The first version of the summary template, as published by the AI Office in July 2025, is a tool that provides some of the information required to ensure compliance with the GDPR's information obligation for providers of general-purpose AI models. This information must be completed by the provider.
Examples of source website categories:
- institutional sites
- open source encyclopedia
- research paper exchange platforms
- national [or international] press sites
- website of national or international audio-visual media
- specialised discussion forums [describing these specialities, e.g.: IT development, education, health, cultural events, sporting events, etc.] or generalist events, etc.

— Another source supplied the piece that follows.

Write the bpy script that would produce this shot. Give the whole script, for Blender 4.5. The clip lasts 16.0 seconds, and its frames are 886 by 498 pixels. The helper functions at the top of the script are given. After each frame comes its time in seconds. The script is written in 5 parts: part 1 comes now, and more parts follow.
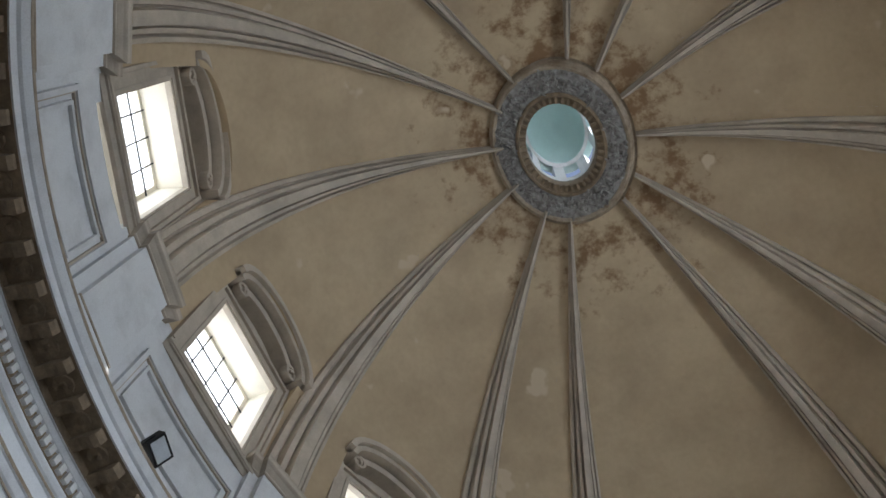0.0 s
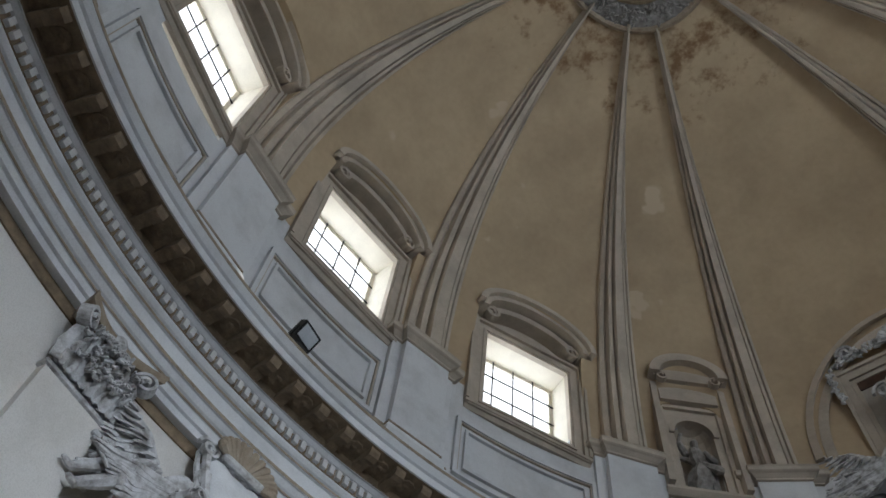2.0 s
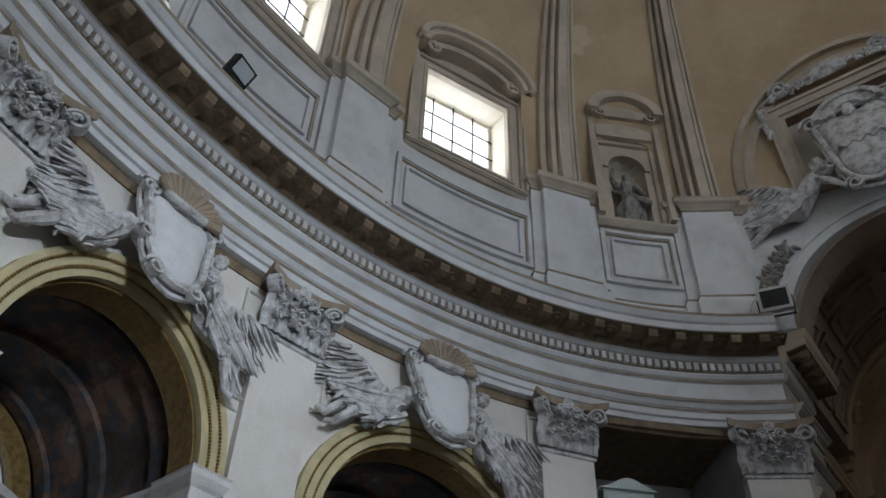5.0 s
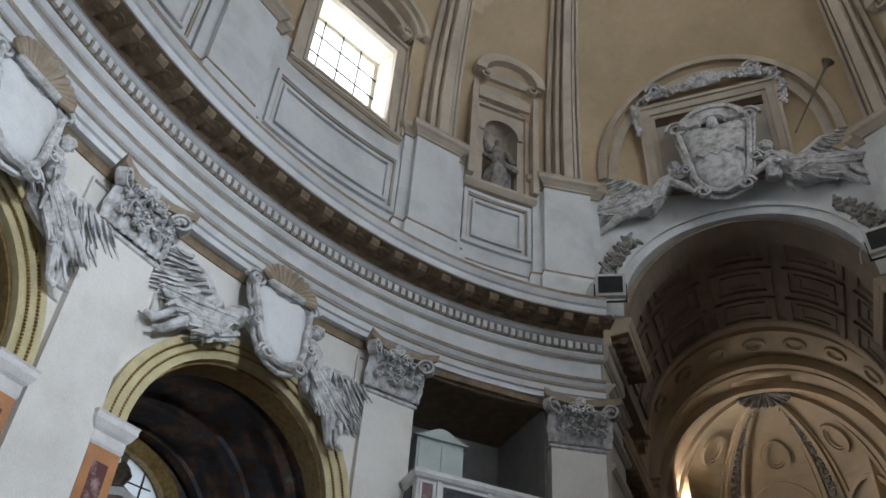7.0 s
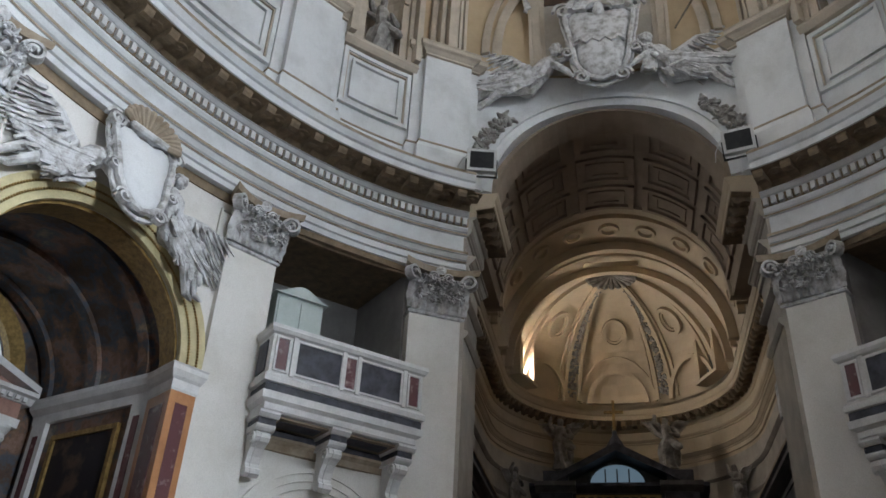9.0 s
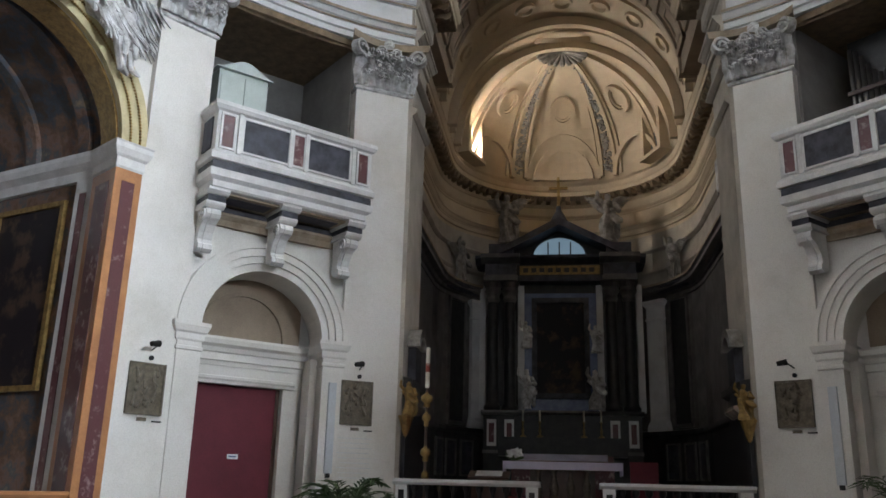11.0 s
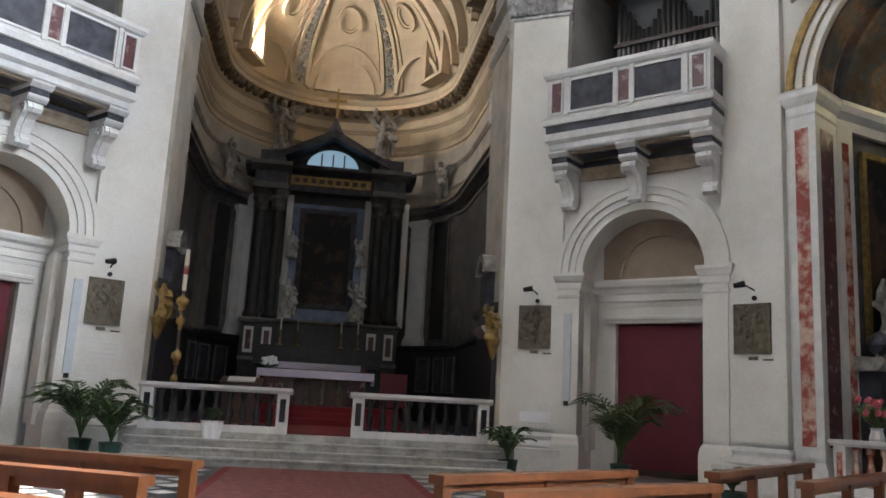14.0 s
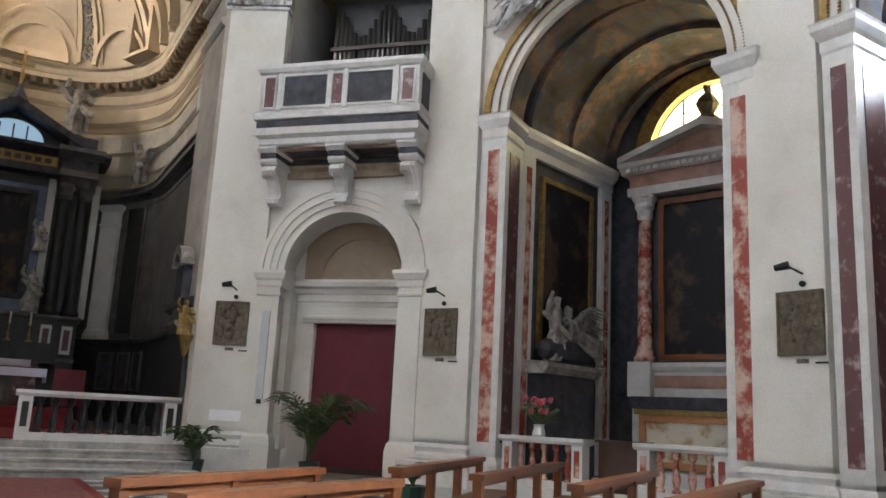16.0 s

- platforms for sharing images, audio or audio-visual content
(music, photographs, audio recordings, videos) - professional social networks
- online sales websites
On the specific case of AI models whose processing is subject to the GDPR
A number of AI models are considered anonymous: the GDPR does not apply to them as such, including the obligation to provide information. On the contrary, training an AI model can sometimes lead to it ‘memorising’ part of the training data (see EDPB Opinion 28/2024 on certain aspects of data protection related to the processing of personal data in the context of AI models). Where the model itself is found to be subject to the GDPR, individuals should be informed about the memorised data.
The provider of the AI model or system should then specify the information elements indicated above (purpose, controller, recipients, etc.).
As a good practice, the supplier is also recommended to specify:
- the nature of the risk associated with extracting data from the model, such as the risk of regurgitation of data in the case of generative AI;
- the measures taken to limit those risks, and the existing redress mechanisms in the event that those risks arise, such as the possibility of reporting an occurrence of regurgitation to the organisation.